From Students to Co-authors, Brock Economics Prof Mentors and Inspires

Economics Professor Robert Dimand takes the old saying “one man’s trash is another man’s treasure” to heart.

Upon his arrival at Brock in 1987, Dimand discovered a discarded five-volume set of the American Economics Association Index of Economic Journals covering 1886 to 1929. Thumbing through the pages, he soon realized he’d uncovered a trove of potential research.

Listed among the expected male contributors were the names of several women. “I thought I was a fairly well-read historian of economic thought, but I’d never heard of these people,” he says.

“You don’t find them in the textbooks of the history of economic thought,” he says. “And yet it turns out that there are an enormous number of interesting contributions by women that haven’t been noticed.”

In part, that could be because, throughout history, women economists had to find ingenious ways around “all sorts of barriers to advancement,” he says. “Some worked in schools of social work or women’s colleges or as dean of women in a co-ed institution.”

Dimand has since made considerable contributions of his own to restore this “overlooked heritage in the history of economics,” co-editing A Biographical Dictionary of Women Economists (2000) and The Status of Women in Classical Economic Thought (2003).

Most recently, he co-edited The Routledge Handbook of the History of Women’s Economic Thought (2018) with lead editor Kirsten Madden.

Dimand doesn’t just write about women economists, he also mentors them. In the Routledge Handbook, Dimand is listed as second author on chapters by two of his former students.

Preparing students to become co-authors and collaborators requires that they learn to look at published work in a new way, he says. “The most important thing before writing is to do a lot of reading but read it with an eye to a different thing from what you’re normally reading for in courses – not to learn about the subject matter of the article but about how an article is presented.”

Having refereed over 300 journal papers, Dimand is keenly aware of the need to keep the reader engaged. “You have to imagine that there’s a reader who keeps saying ‘so what?’ Either you have an answer for that, or you shouldn’t be doing the article that way,” he says.

Lola Fowler (BA ’12, MBE ’16) wrote the initial draft of “The First 100 Years of Female Economists in Sub-Saharan Africa” as a term paper for Dimand when she was a master’s student.

When she discovered “very little literature out there by Africans speaking to the African problem and even less by females,” Dimand challenged her to write the story herself.

As the two collaborated on the book chapter, he acted “almost like a peer reviewer,” Fowler says. “He was never insistent that things had to be done his way; it was usually a suggestion.”

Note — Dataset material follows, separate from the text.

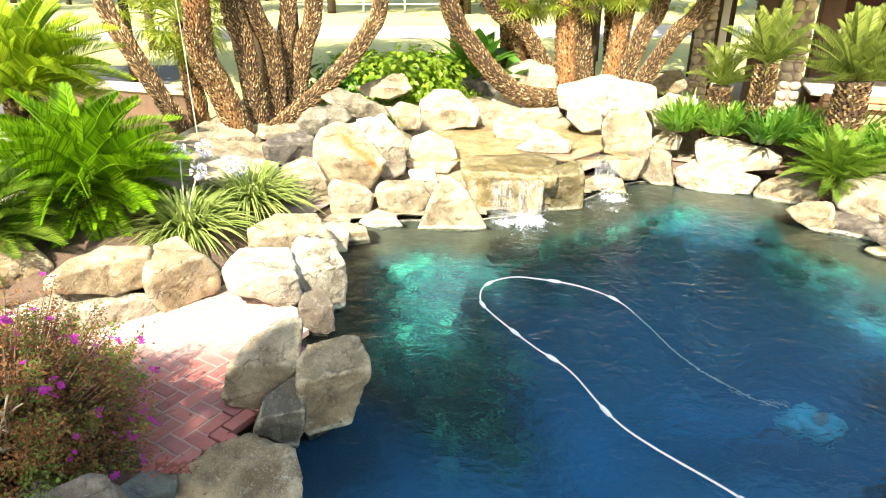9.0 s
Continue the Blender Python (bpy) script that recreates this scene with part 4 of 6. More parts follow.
height_patch("ground_edge", -2.6, 8.3, -5.4, 4.2, 0.09, lambda x, y: -0.1 + 0.245 * min(1.0, max(0.0, shore_distance(x, y) - 0.03) / 0.42), SOIL, "dark brown sheet that fills the gaps between the boulders",
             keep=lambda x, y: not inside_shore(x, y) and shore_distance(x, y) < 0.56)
LEFT_BED = bed_height(5.5, 2.9, 1.25, 1.5, 0.42)
height_patch("ground_bed", 4.2, 7.0, 1.1, 4.6, 0.08, lambda x, y: 0.08 + max(0.0, LEFT_BED(x, y) - 0.08) * smooth(0.4, 1.0, shore_distance(x, y)), SOIL, "raised soil bed behind pale boulders")
height_patch("ground_bed", 1.75, 3.3, 1.35, 3.0, 0.1, bed_height(2.45, 2.1, 0.75, 0.75, 0.26), SOIL, "dark leaf litter under the flowering bush")
BED = bed_height(7.2, -4.9, 2.1, 1.0, 0.52)
height_patch("ground_bed", 5.0, 8.9, -6.3, -3.7, 0.08, lambda x, y: 0.2 + max(0.0, BED(x, y) - 0.2) * smooth(0.3, 0.85, shore_distance(x, y)), SOIL, "raised bed under the sago palms", keep=lambda x, y: not inside_shore(x, y) and shore_distance(x, y) > 0.2)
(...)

That’s his style, she says. “Letting the student come to their own learning but always being there to guide.”

Fowler, who now works as a business analyst for the Ministry of Transportation, says Dimand helped her “realize the connection” between the formulas and their meanings. “That made me a better TA, a better writer, and a better economist.”

Talia Yousef (BA ’16) majored in Applied Economic Analysis. Her chapter, “Women Economists of the Arab Homeland,” is based on her ECON 4F90 honours essay, which Dimand supervised.

When she first started her undergraduate degree, Yousef says felt pressured to fit into what she saw as “very much a male-centered field.” But, Dimand’s class was different.

 

“He is such an advocate for women in economics. He really wanted me to feel empowered as a woman in my field,” she says. “That was reflected in the way that he encouraged me to make my work good enough to succeed and the way that he put my name first on the article.”

Yousef, who recently completed an MA in political economy from Carleton University, credits Dimand’s mentorship and ongoing encouragement with her success. “I don’t think I could have had this courage if he didn’t believe in me,” she says.

According to Dimand, both chapters represent significant firsts. Some information has been published on individual female economists in the Arab Homeland, but Yousef’s is the first overview of women’s participation. Since 2012, the Association for the Advancement of African Women Economists has been dedicated to building capacity and enhancing scholarship among women in the field, but “Lola’s chapter is the first to look at the history of women’s participation in economics in sub-Saharan Africa,” he says.

Fowler presented her chapter at the American Economics Association meeting of the Allied Social Sciences Associations and was invited to speak at the National Autonomous University of Mexico’s African studies colloquium in Mexico City in September.

Through the history of economics, Dimand is confident that he has found a “fairly pleasant and painless way” for people outside the field to learn something about economics.”

Dimand describes his work as playing on the two senses of the French word histoire. “It’s not just history,” he says. “They’re also just really interesting stories.”

According to Fowler, Dimand is one of the “few professors who can tell you the story behind those numbers and make it really beautiful, make it fun, make it come alive for you.”